There is no credible formulation of an “advanced” society that includes the Internet but does not treat it as a public utility, but that's how it is in the United States of America, precisely because of the extensive lobbying of telco oligopolies. And of course, it is only a rudimentary guess as to which demographic/ethnic lines this lack of broadband access falls along. Inasmuch as there is an issue with regards to Internet access that anyone in these United States should raise awareness/outrage and/or organize on, it would be the digital divide.
But, the digital divide is not really among Silicon Valley's concerns. Case in point: the letter that over 150 “tech” companies signed, yelling at the FCC for fucking up their hustle, contains no language arguing for classifying Internet access as a public utility or Internet Service Providers as common carriers (a la telephone or electricity companies). This is because they don't really care.
Take note, you who have squeed over Google Fiber. It may have sounded like something too good to be true. The company whose mission is to organize (i.e. control) the world's information and also not be evil while doing so has taken it upon themselves to provide high-speed broadband access to the people. Except of course, in the process of doing so, there is a pattern as to which neighborhoods of Kansas City or Austin, TX are left out of this wave of the future.
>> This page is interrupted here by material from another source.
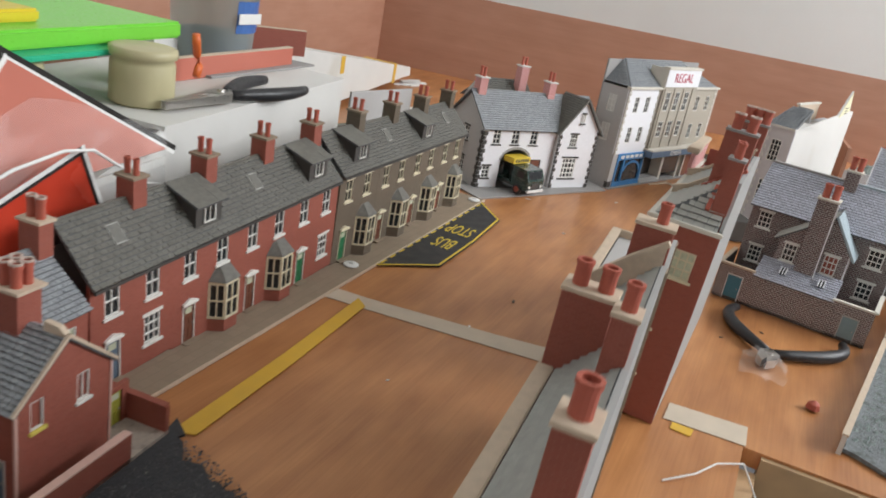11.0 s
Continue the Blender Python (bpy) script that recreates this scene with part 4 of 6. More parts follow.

Even more curiously, as Google, the self-appointed prime defender of “Internet freedom,” moves into the realm of Internet service provider (not even getting into their supposed plan to liberate Africa with Internet access via weather balloons and its lovely colonial overtones), it has had a few second thoughts about the virtues of net neutrality. All of which is to say, that no firm that fashions itself as a “tech company” is coming to save us. And this is why none of us should waste our time waging populist campaigns for their business interests.
The problem of net neutrality, of universal Internet access, is fundamentally an American problem. The firmament of American mythology has always been the dream of complete autonomy, of a nation of self-sufficient owners. This is the dream that has has been espoused from Thomas Jefferson to George W. Bush, and it is this same dream (a.k.a. self-delusion) that makes The Cloud one that contains acid rain. Our conception of the Internet as a platform for self-enrichment and not as a basic piece of infrastructure is why the digital divide persists, and raging a shitfit over net neutrality will do nothing to solve this problem. Yes, the prospect of a suddenly slower Netflix may cause night terrors for some of us, but for the people who can't even afford Internet access, or the people who can only afford the arbitrary 2 mbps that Time Warner allows for the plebes, net neutrality is a nonissue.
What the end of net neutrality signifies is not the end of the Internet, but the end of the open range. The end of the romantic individualistic settler-colonial form of capitalism, replaced by a top-down corporate driven one, the one we are so used to and politically apathetic towards. Yes, it is sad to lose this new American dream, but waking up to reality is almost always a sad affair.